Taiwan’s doubts about America are growing
The U.S. tries to balance the relationship without provoking China
TAINAN, TAIWAN >> The collection of American memorabilia, vast and well-lit in a busy area of City Hall in the southern Taiwanese city of Tainan, reflected decades of eager courtship. Maps highlighted sister cities in Ohio and Arizona.
There was a celebration of baseball, an American flag laid out on a table. And in the middle of it all, a card sent to the United States that seemed to reveal the thinking of Tainan, a metropolis of 1.8 million, and nearly all of Taiwan.
“Together, stronger,” it said. “Solidarity conquers all.”
The message was aspirational — a graphic illustration of profound insecurity. Taiwan is a democratic not-quite nation of 23 million, threatened by a covetous China, with a future dependent on how the United States responds to the ultimate request: to fight the world’s other superpower if it attacks and endangers the island’s self-rule.
Now more than ever, the fraught psychology of that predicament is showing signs of wear. With China asserting its claim to the island with greater force, and the United States increasingly divided over how active it should be in global affairs, Taiwan is a bundle of contradictions and doubts — less about its own government’s plans or even Beijing’s than the intentions of Washington.
Vice President Lai Ching-te of the Democratic Progressive Party won Taiwan’s
presidential election this month in part because he looked like the candidate most likely to keep America close.
Preelection polling showed that most people in Taiwan want stronger relations despite the risk of provoking China. They support the recent rise in weapons sales from the United States. They believe President Joe Biden is committed to defending the island — but they worry it is not enough.
As they watch Washington deadlock on military aid for Ukraine and Israel and try to imagine what the United States would actually do for Taiwan in a crisis, faith in America is plummeting. The same Taiwanese poll showing support for the U.S.’ approach found that only 34% of respondents saw the United States as a trustworthy country, down from 45% in 2021.
The risk for Taiwan — and those who see it as a first line of defense that, if lost to Beijing, would give China greater power to dominate Asia — is that distrust toward the United States could make it easier for the island to be swallowed up.
“It’s really important that they believe the United States is coming to intervene on their behalf because there are a lot of studies showing that can influence how well they hold out,” said Oriana Skylar Mastro, a fellow in international studies at Stanford University and the American Enterprise Institute. “And we’d need them to hold on long enough for us to get there.”

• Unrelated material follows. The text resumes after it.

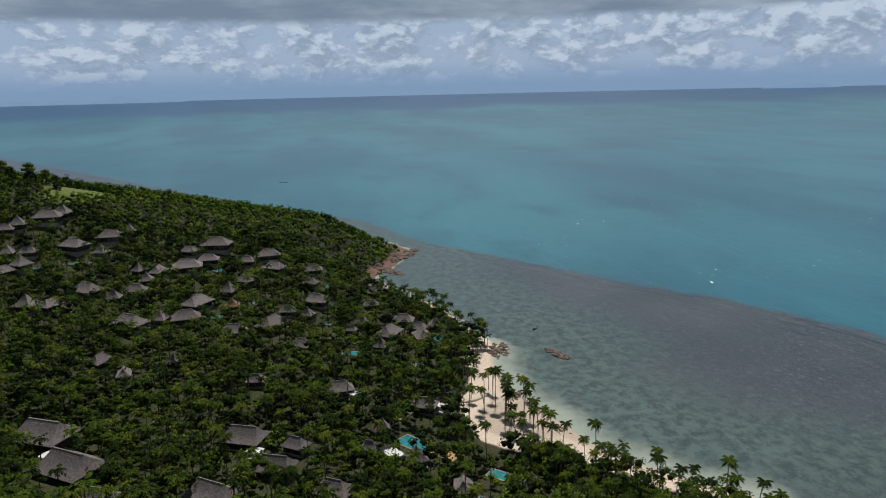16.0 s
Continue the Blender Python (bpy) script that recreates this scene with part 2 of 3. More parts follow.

The origins of Taiwan’s distrust can be glimpsed in a row of mildewing houses in the mountains above the skyscrapers of Taipei, the island’s vibrant capital. Starting around 1950, U.S. soldiers occupied these bungalows, with their speckled floors and large yards.
The troops’ presence seemed permanent. There were about 9,000 U.S. soldiers in Taiwan in 1971 when a treaty ensured that the United States would defend Taiwan against any attacker. Then, rapidly, they were gone.
When the United States established diplomatic ties with the People’s Republic of China in 1979, after President Richard Nixon’s visit to Beijing in 1972, it sped the departure of American personnel. Neighbors recalled friends disappearing with toys, and kitchen utensils left behind to rust.
Eva Wang worked as a legal adviser for the U.S. military in the 1960s. She said she cried the day in 1979 when U.S. officials lowered the American flag for the last time, learning a powerful lesson: “Our destiny was out of our control.”
Her husband, Wayne Chen, a retired prosecutor, concluded — as did many others — that the Americans could not be trusted.
“If a war really breaks out, and the CCP comes over,” he said, referring to the Chinese Communist Party, “then of course the U.S. military will not defend us.”
Researchers in Taiwan have found that 1979 continues to shape Taiwanese views. Even for those not alive at the time, the U.S.’ reversal stings, like a parent’s adulterous affair, endlessly discussed.
“If you look at the skepticism generated from within Taiwan today, it’s mainly about the U.S. abandoning Taiwan,” said Jasmine Lee, the editor of US-Taiwan Watch, a think tank that recently contributed to a report on doubts about the United States. “It’s reasonable because we’ve been abandoned before.”